▸ **Stated problem**:
Reproduce the listing exactly, with no pictures in your copy.

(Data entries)
-*-
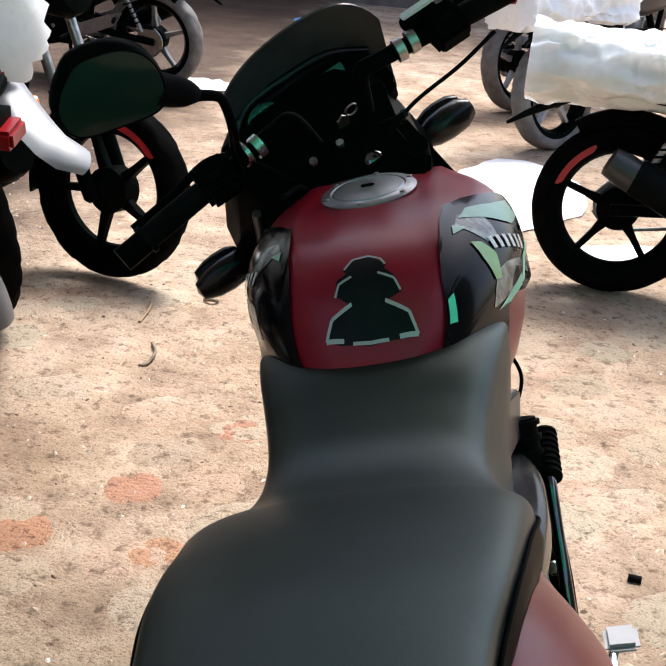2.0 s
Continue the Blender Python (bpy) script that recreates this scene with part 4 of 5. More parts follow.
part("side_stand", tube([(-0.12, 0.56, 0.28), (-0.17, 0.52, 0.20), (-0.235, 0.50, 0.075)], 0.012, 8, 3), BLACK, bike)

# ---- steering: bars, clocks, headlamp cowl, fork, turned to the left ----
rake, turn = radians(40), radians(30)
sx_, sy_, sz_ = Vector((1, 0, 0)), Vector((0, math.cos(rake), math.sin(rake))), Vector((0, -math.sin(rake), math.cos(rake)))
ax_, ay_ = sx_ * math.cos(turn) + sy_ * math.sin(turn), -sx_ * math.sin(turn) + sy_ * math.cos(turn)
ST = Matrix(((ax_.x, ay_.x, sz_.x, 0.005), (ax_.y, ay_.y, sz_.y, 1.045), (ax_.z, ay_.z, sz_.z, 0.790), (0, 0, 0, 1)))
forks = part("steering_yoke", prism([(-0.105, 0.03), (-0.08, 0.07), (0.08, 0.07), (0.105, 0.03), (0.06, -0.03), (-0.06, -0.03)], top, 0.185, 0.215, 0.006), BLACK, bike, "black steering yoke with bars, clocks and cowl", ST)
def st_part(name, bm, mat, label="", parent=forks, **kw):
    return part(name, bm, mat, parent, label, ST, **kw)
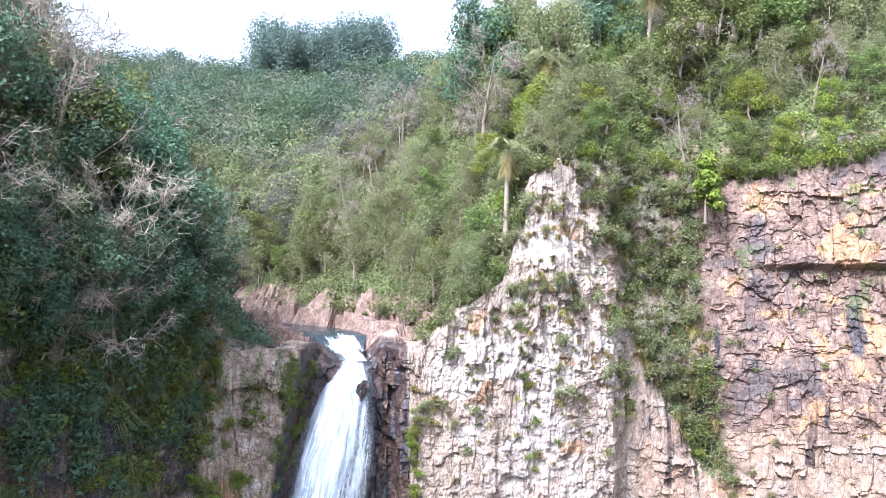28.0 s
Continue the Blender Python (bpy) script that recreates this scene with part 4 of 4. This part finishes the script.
-*-
▸ **Exercise answer**:
2.0 s
Continue the Blender Python (bpy) script that recreates this scene with part 4 of 5. More parts follow.
part("side_stand", tube([(-0.12, 0.56, 0.28), (-0.17, 0.52, 0.20), (-0.235, 0.50, 0.075)], 0.012, 8, 3), BLACK, bike)

# ---- steering: bars, clocks, headlamp cowl, fork, turned to the left ----
rake, turn = radians(40), radians(30)
sx_, sy_, sz_ = Vector((1, 0, 0)), Vector((0, math.cos(rake), math.sin(rake))), Vector((0, -math.sin(rake), math.cos(rake)))
ax_, ay_ = sx_ * math.cos(turn) + sy_ * math.sin(turn), -sx_ * math.sin(turn) + sy_ * math.cos(turn)
ST = Matrix(((ax_.x, ay_.x, sz_.x, 0.005), (ax_.y, ay_.y, sz_.y, 1.045), (ax_.z, ay_.z, sz_.z, 0.790), (0, 0, 0, 1)))
forks = part("steering_yoke", prism([(-0.105, 0.03), (-0.08, 0.07), (0.08, 0.07), (0.105, 0.03), (0.06, -0.03), (-0.06, -0.03)], top, 0.185, 0.215, 0.006), BLACK, bike, "black steering yoke with bars, clocks and cowl", ST)
def st_part(name, bm, mat, label="", parent=forks, **kw):
    return part(name, bm, mat, parent, label, ST, **kw)
28.0 s
Continue the Blender Python (bpy) script that recreates this scene with part 4 of 4. This part finishes the script.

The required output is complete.